— Start of INFORMATION PROVIDED —

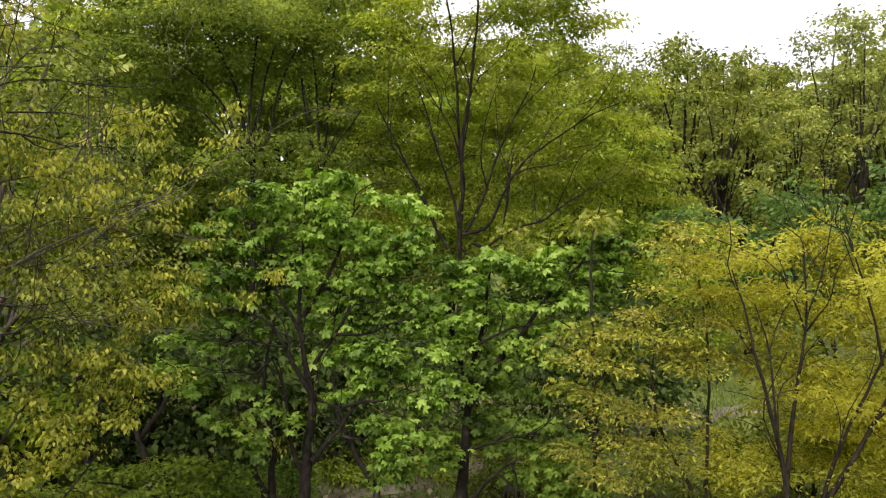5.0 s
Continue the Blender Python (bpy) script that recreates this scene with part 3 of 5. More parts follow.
# two fresh green trees with lobed leaves
tree("green_tree", "fresh green tree with lobed hanging leaves and dark trunk", "tree",
     side_limbs([([down((-1.71, 8.48, 1.18)), (-1.71, 8.48, 1.18), (-1.70, 8.55, 1.37), (-1.68, 8.67, 1.67), (-1.67, 8.77, 1.99), (-1.69, 8.85, 2.31)], 0.074, 0.048),
      ([(-1.69, 8.85, 2.31), (-1.77, 8.92, 2.64), (-1.83, 8.97, 2.98), (-1.87, 9.03, 3.39), (-1.87, 9.08, 3.88), (-1.85, 9.11, 4.37), (-1.83, 9.11, 4.86)], 0.045, 0.008),
      ([(-1.65, 8.59, 1.59), (-1.56, 8.64, 1.69), (-1.45, 8.71, 1.83), (-1.32, 8.76, 1.95), (-1.18, 8.86, 2.21), (-0.91, 8.93, 2.37)], 0.045, 0.012),
      ([down((-0.87, 8.69, 1.12)), (-0.87, 8.69, 1.12), (-0.94, 8.75, 1.31), (-1.12, 8.81, 1.53), (-1.25, 8.87, 1.77), (-1.34, 8.91, 1.93), (-1.42, 8.97, 2.18), (-1.48, 9.05, 2.55)], 0.06, 0.012),
      ([(-1.33, 8.78, 1.85), (-1.10, 8.80, 1.81), (-0.83, 8.84, 1.83)], 0.02, 0.008),
      ([down((-2.18, 8.57, 1.13)), (-2.18, 8.57, 1.13), (-2.30, 8.62, 1.33), (-2.38, 8.68, 1.55), (-2.44, 8.74, 1.77), (-2.42, 8.82, 2.02), (-2.38, 8.92, 2.35), (-2.38, 9.00, 2.68)], 0.055, 0.012),
      ([down((-2.09, 8.59, 1.12)), (-2.09, 8.59, 1.12), (-2.13, 8.71, 1.44), (-2.12, 8.79, 1.69), (-2.23, 8.88, 2.05), (-2.30, 8.96, 2.41), (-2.28, 9.05, 2.82), (-2.22, 9.14, 3.23)], 0.06, 0.012),
      ([(-1.71, 8.60, 1.35), (-1.87, 8.67, 1.63), (-1.96, 8.73, 1.89), (-2.00, 8.81, 2.18), (-2.07, 8.87, 2.51), (-2.20, 8.90, 2.78)], 0.036, 0.012),
      ([(-1.67, 8.76, 2.33), (-1.83, 8.79, 2.60), (-2.00, 8.82, 2.92), (-2.18, 8.82, 3.17), (-2.41, 8.79, 3.33), (-2.73, 8.70, 3.39)], 0.035, 0.01),
      ([(-1.74, 8.90, 2.54), (-1.61, 8.98, 2.81), (-1.44, 9.05, 3.04), (-1.29, 9.12, 3.35), (-1.20, 9.17, 3.67)], 0.034, 0.01),
      ([(-1.83, 8.97, 2.98), (-1.97, 8.99, 3.25), (-2.15, 8.99, 3.53), (-2.25, 8.99, 3.88), (-2.39, 8.98, 4.22)], 0.03, 0.01),
      ([(-1.86, 9.06, 3.25), (-1.65, 9.15, 3.59), (-1.45, 9.21, 4.01), (-1.32, 9.25, 4.44), (-1.18, 9.27, 4.65)], 0.03, 0.009),
      ([(-1.68, 8.86, 2.31), (-1.38, 8.82, 2.18), (-1.11, 8.82, 2.24), (-0.76, 8.82, 2.28), (-0.42, 8.82, 2.41)], 0.024, 0.008),
      ([(-1.99, 8.77, 2.93), (-2.19, 8.73, 2.95), (-2.45, 8.68, 3.02), (-2.75, 8.57, 2.95)], 0.018, 0.006),
      ([(-2.15, 8.71, 2.81), (-2.36, 8.62, 2.63), (-2.55, 8.58, 2.70), (-2.77, 8.51, 2.68)], 0.016, 0.006),
      ([(-2.14, 8.55, 2.14), (-2.28, 8.55, 2.27), (-2.46, 8.49, 2.22), (-2.65, 8.46, 2.31)], 0.014, 0.005),
      ([(-1.84, 8.97, 3.75), (-2.07, 8.94, 3.99), (-2.30, 8.89, 4.09), (-2.62, 8.81, 4.16)], 0.02, 0.007),
      ([(-1.64, 9.10, 3.60), (-1.30, 9.16, 3.67), (-0.95, 9.22, 3.88), (-0.68, 9.26, 4.16)], 0.022, 0.007),
      ([(-1.42, 8.96, 3.06), (-1.07, 9.00, 3.06), (-0.72, 9.06, 3.19), (-0.45, 9.09, 3.26)], 0.022, 0.007)], 60, 0.9, 0.010, aim=(0, -0.05, 0.3), skip=0),
     [(-1.90, 9.15, 4.91, 0.68, 0.11), (-2.40, 9.03, 4.79, 0.50, 0.11), (-2.07, 9.12, 4.63, 0.64, 0.11), (-1.46, 9.23, 4.74, 0.43, 0.10), (-0.93, 9.30, 4.71, 0.54, 0.10),
      (-0.61, 9.32, 4.60, 0.29, 0.11), (-2.60, 8.98, 4.55, 0.50, 0.11), (-1.60, 9.21, 4.51, 0.50, 0.11), (-1.04, 9.29, 4.43, 0.50, 0.11), (-0.50, 9.33, 4.38, 0.18, 0.18),
      (-2.47, 9.01, 4.35, 0.57, 0.11), (-1.87, 9.15, 4.28, 0.57, 0.11), (-1.32, 9.25, 4.24, 0.57, 0.11), (-0.79, 9.30, 4.20, 0.36, 0.11), (-2.79, 8.91, 4.15, 0.36, 0.11),
      (-2.34, 9.35, 4.07, 0.52, 0.10), (-1.66, 9.18, 4.00, 0.57, 0.11), (-1.10, 9.26, 3.93, 0.50, 0.11), (-0.57, 9.31, 4.06, 0.25, 0.13), (-2.97, 8.84, 3.88, 0.29, 0.11),
      (-2.58, 9.16, 3.80, 0.44, 0.10), (-1.82, 8.93, 3.83, 0.35, 0.08), (-1.38, 9.20, 3.72, 0.50, 0.11), (-0.81, 9.26, 3.63, 0.39, 0.11), (-3.03, 8.79, 3.60, 0.32, 0.10),
      (-2.73, 9.19, 3.46, 0.44, 0.10), (-2.21, 9.43, 3.48, 0.34, 0.09), (-1.63, 9.44, 3.42, 0.44, 0.10), (-1.16, 9.20, 3.44, 0.46, 0.11), (-0.60, 9.24, 3.35, 0.36, 0.11),
      (-0.95, 9.19, 3.18, 0.50, 0.11), (-1.36, 9.13, 3.14, 0.36, 0.09), (-0.38, 9.22, 3.10, 0.25, 0.11), (-2.98, 9.08, 3.23, 0.33, 0.08), (-2.57, 9.39, 3.10, 0.38, 0.08),
      (-1.96, 9.65, 3.16, 0.30, 0.09), (-1.15, 9.12, 2.88, 0.50, 0.11), (-0.66, 9.16, 2.86, 0.43, 0.11), (-1.56, 9.03, 2.75, 0.29, 0.07), (-2.01, 9.34, 2.65, 0.26, 0.06),
      (-0.23, 9.17, 2.79, 0.25, 0.11), (-0.93, 9.09, 2.63, 0.39, 0.10), (-1.27, 9.02, 2.52, 0.36, 0.08), (-0.30, 9.11, 2.55, 0.43, 0.11), (-0.02, 9.10, 2.48, 0.29, 0.09),
      (-0.54, 9.05, 2.34, 0.43, 0.09), (-0.92, 9.03, 2.35, 0.32, 0.08), (0.20, 9.07, 2.36, 0.20, 0.07), (-1.42, 8.95, 2.29, 0.20, 0.07), (-0.84, 8.95, 2.02, 0.36, 0.09),
      (-0.36, 9.01, 2.14, 0.43, 0.09), (-0.90, 8.89, 1.84, 0.20, 0.08), (-0.53, 8.92, 1.86, 0.39, 0.10), (-0.14, 8.91, 1.80, 0.25, 0.09), (-0.79, 8.83, 1.64, 0.21, 0.08),
      (-0.35, 8.86, 1.64, 0.43, 0.09), (-0.82, 8.75, 1.42, 0.20, 0.07), (-0.51, 8.77, 1.40, 0.29, 0.07), (-0.21, 8.82, 1.51, 0.21, 0.08), (-2.86, 9.14, 2.79, 0.30, 0.07),
      (-2.95, 8.97, 2.57, 0.29, 0.07), (-2.51, 8.43, 2.47, 0.21, 0.06), (-2.22, 8.46, 2.27, 0.24, 0.07), (-1.81, 8.41, 2.14, 0.12, 0.06), (-2.29, 8.35, 1.97, 0.21, 0.07),
      (-2.64, 8.40, 2.11, 0.21, 0.07), (-2.25, 8.20, 1.78, 0.10, 0.06), (-3.35, 9.11, 2.93, 0.26, 0.09), (-3.19, 9.04, 2.31, 0.30, 0.08), (-3.40, 9.03, 2.59, 0.26, 0.09)],
     # Shade painted in: share of darker leaves grows downwards, faster on the left.
     160, LOBED, LEAF_GREEN, BARK_DARK, 7, 0.095, 0.118, spray=9, droop=0.4, flat=0.4, single=300, tilt=0.42, second=(LEAF_SHADED, lambda p: np.clip(0.1 + (2.95 - p[:, 2]) * np.where(p[:, 0] < -1.7, 0.5, 0.32), 0.1, 0.85)))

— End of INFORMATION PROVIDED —

■ **GOAL**
Pick out each line in the material containing "with".

■ **FINAL RESULT**
Continue the Blender Python (bpy) script that recreates this scene with part 3 of 5. More parts follow.
# two fresh green trees with lobed leaves
tree("green_tree", "fresh green tree with lobed hanging leaves and dark trunk", "tree",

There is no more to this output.